● Required task
Give back the exact lines spanning from the line with "5. More parts follow." to the line with "0.6, vary=0.25, scale=20)", with both of those lines included and no others.

● Information provided
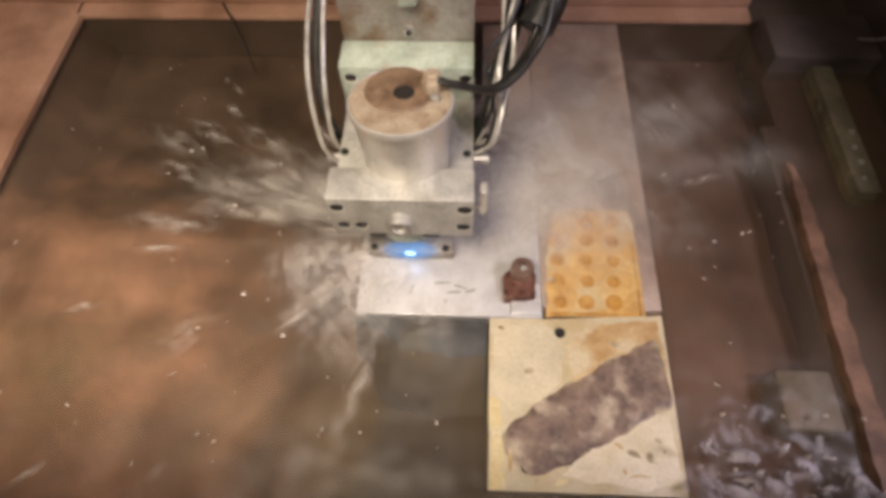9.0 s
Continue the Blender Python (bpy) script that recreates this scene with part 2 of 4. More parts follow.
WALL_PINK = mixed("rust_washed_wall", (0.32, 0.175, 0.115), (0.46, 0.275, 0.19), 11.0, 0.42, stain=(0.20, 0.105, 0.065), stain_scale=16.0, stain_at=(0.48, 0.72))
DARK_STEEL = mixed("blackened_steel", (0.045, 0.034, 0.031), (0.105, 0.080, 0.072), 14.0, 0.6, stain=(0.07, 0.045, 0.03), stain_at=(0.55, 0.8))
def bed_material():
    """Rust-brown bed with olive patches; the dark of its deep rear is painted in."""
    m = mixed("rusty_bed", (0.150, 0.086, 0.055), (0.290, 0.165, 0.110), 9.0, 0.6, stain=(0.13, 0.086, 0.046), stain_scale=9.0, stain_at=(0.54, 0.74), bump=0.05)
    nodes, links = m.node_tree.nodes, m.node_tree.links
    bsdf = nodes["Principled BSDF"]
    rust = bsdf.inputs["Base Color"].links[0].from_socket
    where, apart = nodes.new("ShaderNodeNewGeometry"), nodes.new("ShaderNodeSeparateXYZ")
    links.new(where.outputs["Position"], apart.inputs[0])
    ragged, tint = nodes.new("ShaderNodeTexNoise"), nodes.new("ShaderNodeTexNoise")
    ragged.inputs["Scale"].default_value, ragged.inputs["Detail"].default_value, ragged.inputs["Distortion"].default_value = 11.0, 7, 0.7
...
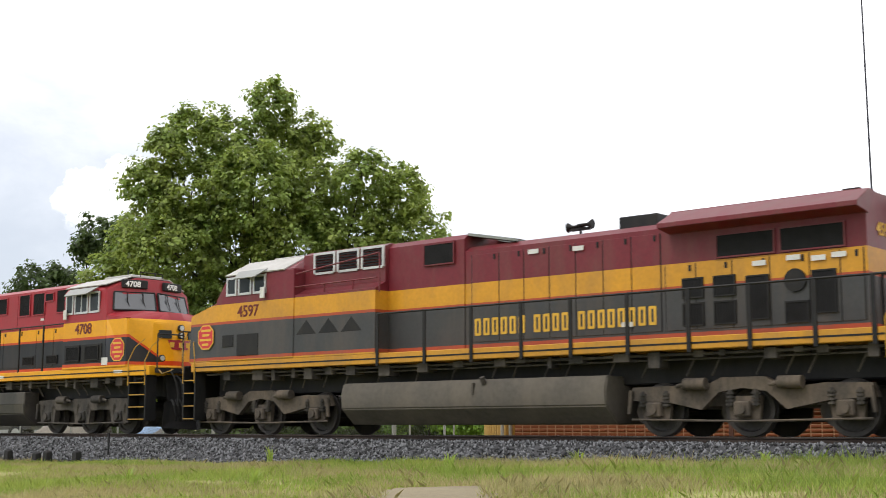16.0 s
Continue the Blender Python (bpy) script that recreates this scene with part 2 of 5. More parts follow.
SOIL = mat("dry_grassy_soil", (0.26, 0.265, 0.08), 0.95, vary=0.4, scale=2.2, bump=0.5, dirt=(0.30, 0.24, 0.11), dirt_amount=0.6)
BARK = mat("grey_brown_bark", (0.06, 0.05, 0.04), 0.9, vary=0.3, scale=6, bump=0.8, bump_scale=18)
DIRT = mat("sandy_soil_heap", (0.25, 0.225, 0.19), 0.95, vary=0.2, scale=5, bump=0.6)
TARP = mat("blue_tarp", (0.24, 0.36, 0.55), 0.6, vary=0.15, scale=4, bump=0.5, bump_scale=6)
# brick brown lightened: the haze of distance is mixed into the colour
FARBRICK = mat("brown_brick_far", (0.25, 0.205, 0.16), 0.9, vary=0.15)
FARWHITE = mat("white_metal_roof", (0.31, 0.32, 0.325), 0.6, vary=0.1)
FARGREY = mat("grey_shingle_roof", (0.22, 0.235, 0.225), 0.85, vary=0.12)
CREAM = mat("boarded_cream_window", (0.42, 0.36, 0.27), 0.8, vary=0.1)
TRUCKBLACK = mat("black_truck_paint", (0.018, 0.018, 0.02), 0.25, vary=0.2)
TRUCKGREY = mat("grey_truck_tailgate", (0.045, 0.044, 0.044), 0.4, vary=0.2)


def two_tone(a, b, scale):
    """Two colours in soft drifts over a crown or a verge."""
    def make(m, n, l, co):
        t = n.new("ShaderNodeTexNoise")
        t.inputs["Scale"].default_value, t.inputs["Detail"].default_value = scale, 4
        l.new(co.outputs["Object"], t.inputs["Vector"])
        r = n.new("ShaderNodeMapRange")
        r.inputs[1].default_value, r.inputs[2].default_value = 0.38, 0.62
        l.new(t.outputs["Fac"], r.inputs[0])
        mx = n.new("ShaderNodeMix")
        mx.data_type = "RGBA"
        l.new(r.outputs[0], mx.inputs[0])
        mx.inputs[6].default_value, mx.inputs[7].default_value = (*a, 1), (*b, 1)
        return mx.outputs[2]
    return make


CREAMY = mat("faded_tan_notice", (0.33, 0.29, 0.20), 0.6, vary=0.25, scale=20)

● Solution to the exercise
Continue the Blender Python (bpy) script that recreates this scene with part 2 of 5. More parts follow.
SOIL = mat("dry_grassy_soil", (0.26, 0.265, 0.08), 0.95, vary=0.4, scale=2.2, bump=0.5, dirt=(0.30, 0.24, 0.11), dirt_amount=0.6)
BARK = mat("grey_brown_bark", (0.06, 0.05, 0.04), 0.9, vary=0.3, scale=6, bump=0.8, bump_scale=18)
DIRT = mat("sandy_soil_heap", (0.25, 0.225, 0.19), 0.95, vary=0.2, scale=5, bump=0.6)
TARP = mat("blue_tarp", (0.24, 0.36, 0.55), 0.6, vary=0.15, scale=4, bump=0.5, bump_scale=6)
# brick brown lightened: the haze of distance is mixed into the colour
FARBRICK = mat("brown_brick_far", (0.25, 0.205, 0.16), 0.9, vary=0.15)
FARWHITE = mat("white_metal_roof", (0.31, 0.32, 0.325), 0.6, vary=0.1)
FARGREY = mat("grey_shingle_roof", (0.22, 0.235, 0.225), 0.85, vary=0.12)
CREAM = mat("boarded_cream_window", (0.42, 0.36, 0.27), 0.8, vary=0.1)
TRUCKBLACK = mat("black_truck_paint", (0.018, 0.018, 0.02), 0.25, vary=0.2)
TRUCKGREY = mat("grey_truck_tailgate", (0.045, 0.044, 0.044), 0.4, vary=0.2)


def two_tone(a, b, scale):
    """Two colours in soft drifts over a crown or a verge."""
    def make(m, n, l, co):
        t = n.new("ShaderNodeTexNoise")
        t.inputs["Scale"].default_value, t.inputs["Detail"].default_value = scale, 4
        l.new(co.outputs["Object"], t.inputs["Vector"])
        r = n.new("ShaderNodeMapRange")
        r.inputs[1].default_value, r.inputs[2].default_value = 0.38, 0.62
        l.new(t.outputs["Fac"], r.inputs[0])
        mx = n.new("ShaderNodeMix")
        mx.data_type = "RGBA"
        l.new(r.outputs[0], mx.inputs[0])
        mx.inputs[6].default_value, mx.inputs[7].default_value = (*a, 1), (*b, 1)
        return mx.outputs[2]
    return make


CREAMY = mat("faded_tan_notice", (0.33, 0.29, 0.20), 0.6, vary=0.25, scale=20)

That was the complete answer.